Breaking news! Have you heard? It’s suddenly big news that microchips in pets can cause cancer. There’s one reported case out of hundreds of thousands of  microchipped pets. But mice, apparently, show an impressive susceptibility to cancer at the microchip injection site, according to research the microchip industry allegedly buried for fear its chips wouldn’t get skin-time in humans and pets.

Remember my microchip series? I didn’t much touch on the safety of these implants, seeing as I’d never heard of a reaction. Jeanne (she only sent me her first name), though, emailed me with her little French Bulldog Leon’s story and urged me to consider the possibility that Leon’s might be the index case for microchip-related cancer in pets.

I had no doubt when I read the article in Veterinary Pathology (a respected, peer-reviewed journal) that this was a real-live case of fibrosarcoma induced by a foreign body—in this incident, apparently the microchip. Leon didn’t make it. But his story lives on in Jeanne's memorial website, a cautionary tale for those who think anything implanted or injected by doctors is 100% safe.

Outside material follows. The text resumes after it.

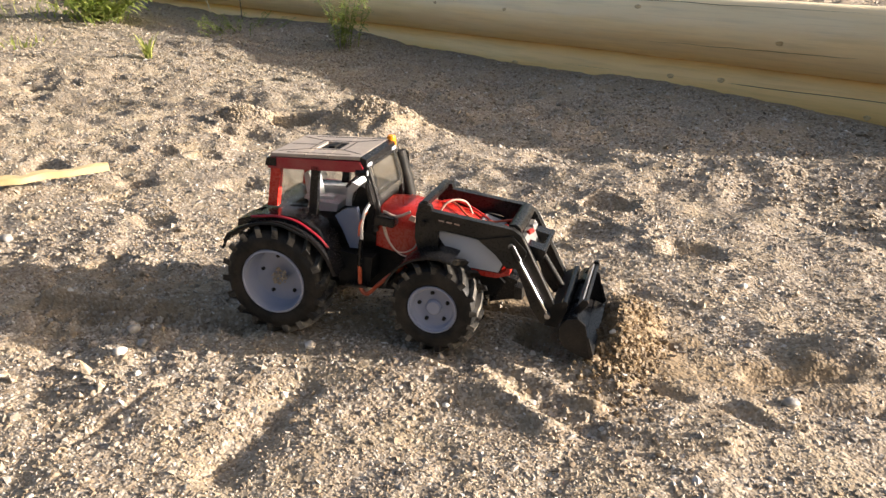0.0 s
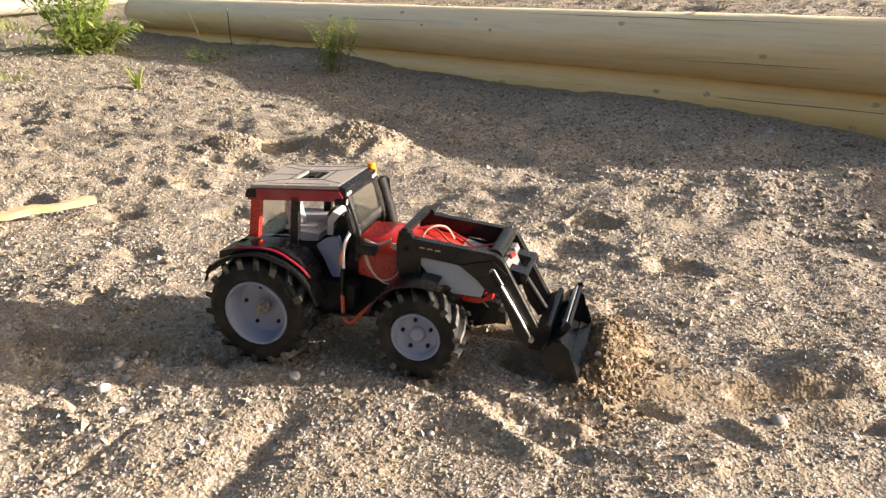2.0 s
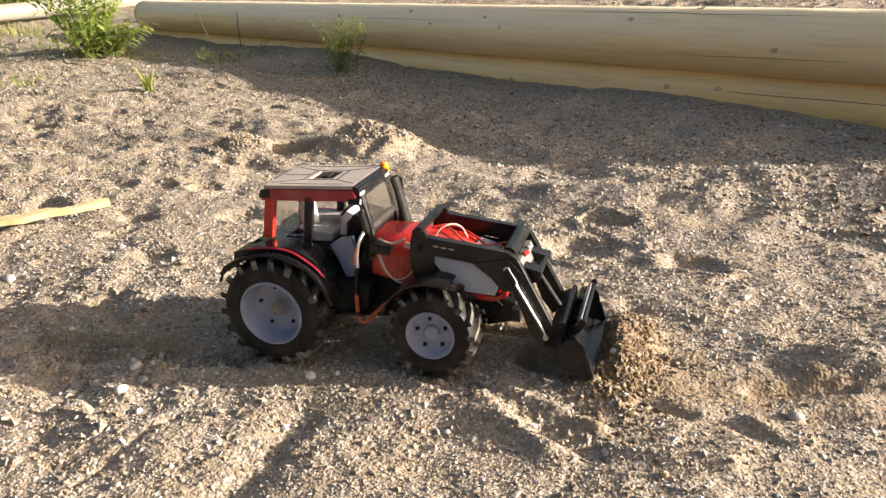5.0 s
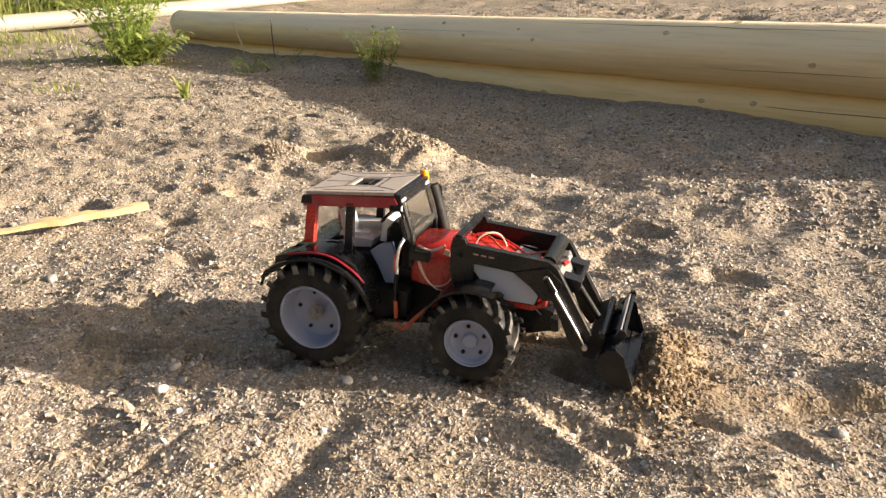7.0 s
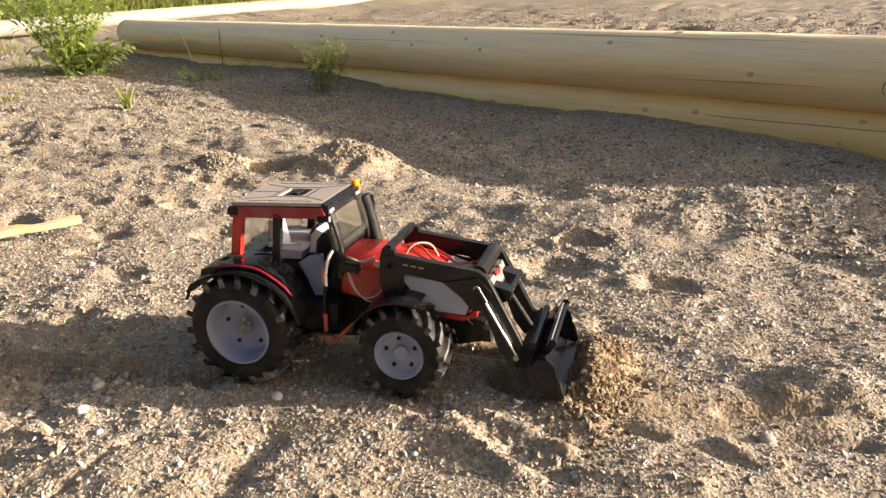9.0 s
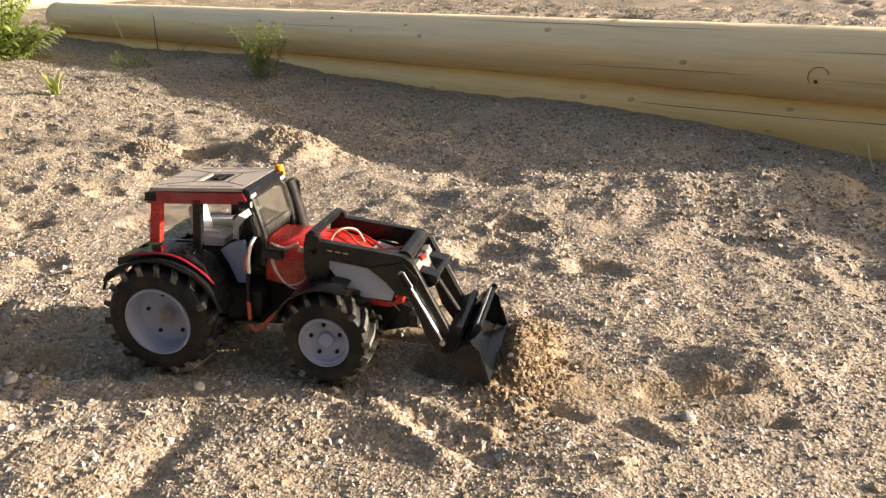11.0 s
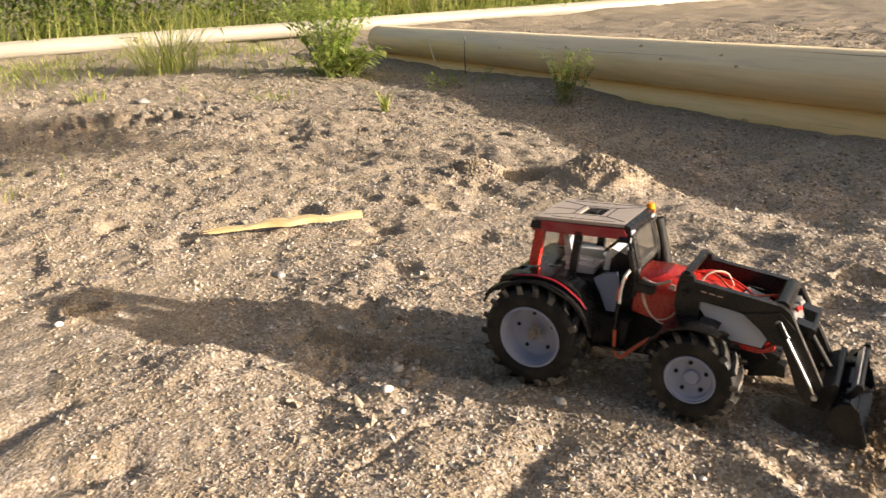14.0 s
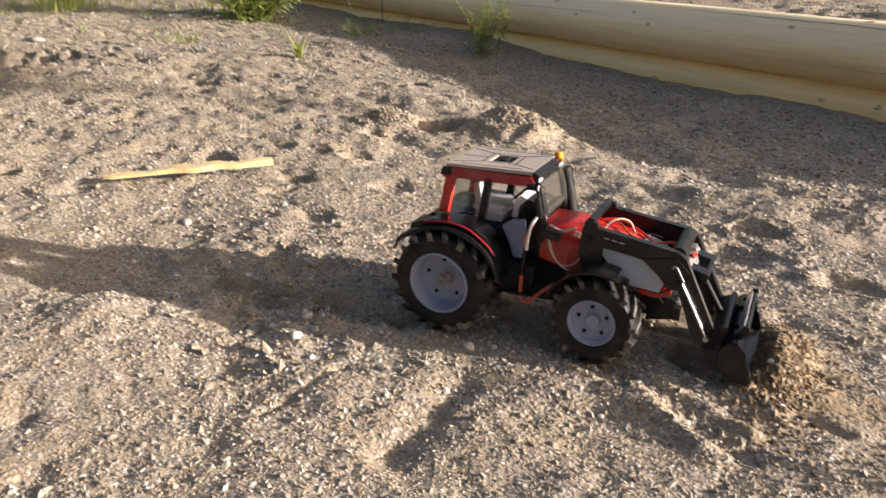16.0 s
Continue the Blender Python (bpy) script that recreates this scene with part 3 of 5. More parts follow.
def well_away(x, y):
    return before_log(x, y) & (np.hypot(x - 0.6, y + 0.4) > 2.4)


MIXED, SCATTERED = "small mixed gravel in white, grey and brown on sand", "scattered gravel and small stones on sand"
stones("gravel", 136000, -0.55, 0.62, -0.45, 0.62, 0.0008, 0.0024, GRAVEL, MIXED, keep=thinned)
stones("gravel", 5000, -0.60, 0.62, -0.50, 0.70, 0.0022, 0.0042, GRAVEL, MIXED, keep=thinned, form=(ICO, ICO_FACES))
stones("gravel", 84000, -1.5, 0.55, -0.5, 1.34, 0.0014, 0.0040, GRAVEL, MIXED, keep=before_log)
stones("gravel", 46000, -2.0, -0.6, -0.75, 0.95, 0.0018, 0.0046, GRAVEL, MIXED, sink=0.15, keep=before_log)
stones("gravel", 42000, -3.3, -1.2, -1.1, 1.34, 0.0026, 0.0064, GRAVEL, MIXED, sink=0.15, keep=before_log)
stones("gravel", 15000, -1.9, 0.6, 0.70, 1.34, 0.0028, 0.0070, GRAVEL, MIXED, sink=0.15, keep=before_log)
stones("gravel", 34000, -5.0, 0.6, -1.6, 4.0, 0.0030, 0.0090, GRAVEL, SCATTERED, keep=well_away)
stones("gravel", 34000, -2.9, 0.7, 1.56, 3.4, 0.0028, 0.0085, GRAVEL, SCATTERED, keep=thinned)

stones("sand_clods", 1100, -0.9, 0.62, -0.48, 0.95, 0.0030, 0.0085, SAND, "small crusted clods of gravelly sand", sink=0.45, keep=thinned, form=(ICO, ICO_FACES))
stones("sand_clods", 1500, -1.8, 0.65, 0.80, 1.33, 0.0040, 0.0110, SAND, "small crusted clods of gravelly sand", sink=0.45, keep=before_log, form=(ICO, ICO_FACES))

stones("gravel", 2400, -0.62, 0.10, -0.32, 0.10, 0.0020, 0.0050, GRAVEL, MIXED)
stones("sand_clods", 420, -0.50, -0.02, -0.26, 0.06, 0.0030, 0.0095, SAND, "small crusted clods of gravelly sand", sink=0.45, form=(ICO, ICO_FACES))


def clods(name, count, centre, along, across, label, coarse=0.95):
    x = rng.normal(0, 1, count) * along
    y = rng.normal(0, 1, count) * across
    wx = centre.x + FORWARD.x * x + LEFTWARD.x * y
    wy = centre.y + FORWARD.y * x + LEFTWARD.y * y
    n = count
    size = 0.0009 * coarse * 4.2 ** (rng.random(n) ** 2.2)
    shape = ICO[None] * rng.uniform(0.6, 1.3, (n, 12, 1)) * size[:, None, None]
    z = ground_height(wx, wy) + size * (0.3 if coarse < 1.4 else -0.1)
    verts = (shape + np.stack([wx, wy, z], -1)[:, None]).reshape(-1, 3)
    faces = (ICO_FACES[None] + (np.arange(n) * 12)[:, None, None]).reshape(-1, 3)
    return tagged(bulk(name, verts, faces, CLOD if coarse < 1.4 else SAND), label, "soil", kind="stuff")


clods("soil_crumbs", 1500, Vector((-0.680, 0.650, 0)), 0.055, 0.040, "crusted sandy crumbs on a dug-up mound", 1.5)
clods("soil_crumbs", 900, Vector((-0.875, 0.440, 0)), 0.036, 0.024, "crusted sandy crumbs on a dug-up mound", 1.5)
clods("soil_crumbs", 5200, TRACTOR + FORWARD * 0.352 + LEFTWARD * 0.010, 0.018, 0.042, "damp brown soil crumbs heaped before the bucket")


def pebble(x, y, size, material, label, squash=0.7):
    bm = bmesh.new()
    bmesh.ops.create_icosphere(bm, subdivisions=2, radius=size)
    for v in bm.verts:
        k = 1 + 0.35 * noise.noise(v.co / size * 1.1 + Vector((x * 50, y * 50, 0)))
        v.co = Vector((v.co.x * k * 1.15, v.co.y * k * 0.9, v.co.z * k * squash))
    ob = finish("pebble", bm, material, smooth=60)
    z = float(ground_height(np.array([x]), np.array([y]))[0])
    ob.matrix_world = pose(x, y, z + size * squash * 0.45, rng.uniform(-12, 12), rng.uniform(-12, 12), rng.uniform(0, 360))
    return tagged(ob, label, "stone", "loose pebbles")


WHITE_LABEL, GREY_LABEL = "small white pebble lying on the sand", "rounded grey stone half sunk in the sand"
pebble(-0.086, -0.160, 0.0062, WHITE_STONE, WHITE_LABEL)
pebble(0.047, -0.014, 0.0062, WHITE_STONE, WHITE_LABEL)
pebble(0.431, 0.253, 0.0065, GREY_STONE, GREY_LABEL)
pebble(-0.265, -0.183, 0.0065, GREY_STONE, GREY_LABEL)
pebble(-0.541, -0.146, 0.0090, GREY_STONE, GREY_LABEL)
pebble(-0.523, -0.479, 0.0065, WHITE_STONE, WHITE_LABEL)
pebble(-0.121, -0.131, 0.0068, GREY_STONE, GREY_LABEL)
pebble(-0.092, -0.134, 0.0060, GREY_STONE, GREY_LABEL)
pebble(-0.046, -0.160, 0.0035, WHITE_STONE, WHITE_LABEL)
pebble(-0.040, 0.270, 0.0050, WHITE_STONE, WHITE_LABEL)
pebble(-0.087, 0.377, 0.0060, WHITE_STONE, WHITE_LABEL)
pebble(-2.618, -0.055, 0.0280, GREY_STONE, GREY_LABEL, 0.35)
pebble(0.29, 0.44, 0.0050, WHITE_STONE, WHITE_LABEL)
pebble(0.27, 0.20, 0.0040, WHITE_STONE, WHITE_LABEL)
for k in range(26):
    pebble(rng.uniform(-0.5, 0.5), rng.uniform(-0.45, 0.6), rng.uniform(0.0028, 0.0044), GREY_STONE if k % 4 else WHITE_STONE, GREY_LABEL if k % 4 else WHITE_LABEL, 0.55)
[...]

Fibrosarcomas are a common tumor implicated in vaccine reactions in pets (read my post on the new research into this issue in felines). Now it’s become a human and pet issue, too, with the breaking news of two studies in mice that show cancer can result at the microchip injection site. So you know, humans are often microchipped when they have serious dementia (and risk getting lost). Perhaps that’s why this issue has received so much press once it was revealed that the microchip companies were apparently hiding this data. (Pets aren’t always big news but pets and humans, too?—now that’s a story!)

Leon’s case is a perfect example of how animal bodies can mysteriously respond to foreign objects in aberrant ways. Nothing is completely safe—not the herbs, not the gold beads used in acupuncture (also found to cause serious reactions in some cases), not vaccines and not microchips.

Every action has a potential reaction. And Leon’s case is the only example of cancer in pets (that we know of) as a potential result of a microchip (he was vaccinated the same day in a nearby spot so it’s not completely clear that the microchip caused it, though the cancer seemed to emanate from that one spot). Still, his case should give us some pause…and some solace, too, that with all the microchips implanted we've only seen one so far (that we know of).

Though I’m 100% sympathetic to Jeanne’s tragedy, I don't want to to fan the flames of microchip-naysayers everywhere. It's still an excellent tool--which we must now  approach with more caution. As with every medical implant, there's always a risk and the risk-benefit ratio must be weighed accordingly--with all the information at our disposal.

Now that it’s all over the news that rodents get cancer as a result of microchips (two studies in mice), the question should be: Why didn’t anyone tell us before this? I’d certainly never heard of the issue until I wrote my microchip articles and Jeanne clued me in (the power of the blogosphere never fails to amaze me). Dow Chemicals (which markets its VeriChip for humans) seems to have known of these cancer studies. Sure, mice aren’t people—or pets—but it’s not as if this information isn’t relevant.

If I’d known of the mouse studies I might well have had further cause to give my clients more choices by way of informed consent. Indeed, even Leon’s sole case found me talking with clients about adverse possibilities—though I always couched it in terms of “one case only.”

Armed with this new information, I now have more reason to discuss the issue more carefully with my clients. Just as with vaccines, I still believe the safety provided by the microchip is worth the risk. Nonetheless, pet owners should be granted the right to make their decision based on all the information available. And that’s why I think the microchip companies deserve whatever media fallout they’ll get from this issue.

If you hide anything, eventually it’ll see the light. Give people transparency and choices and they’ll respect you in the morning. The microchip companies failed us in this regard and I hope they feel the consequences of their irresponsible omissions.

There’s nothing worse than wondering whether you’d have made a different decision if you had all the facts at your disposal. Jeanne knows how this feels. So if you still choose to implant a microchip in your pet (and I think you should—I’d do it for mine if I had to do it all over again) then at least you’ll know you did so with a complete understanding of the risks involved, minimal though they seem to be.

I’ve been informed that this issue will air on ABC’s Tuesday morning programming. Watch for it and make up your own mind.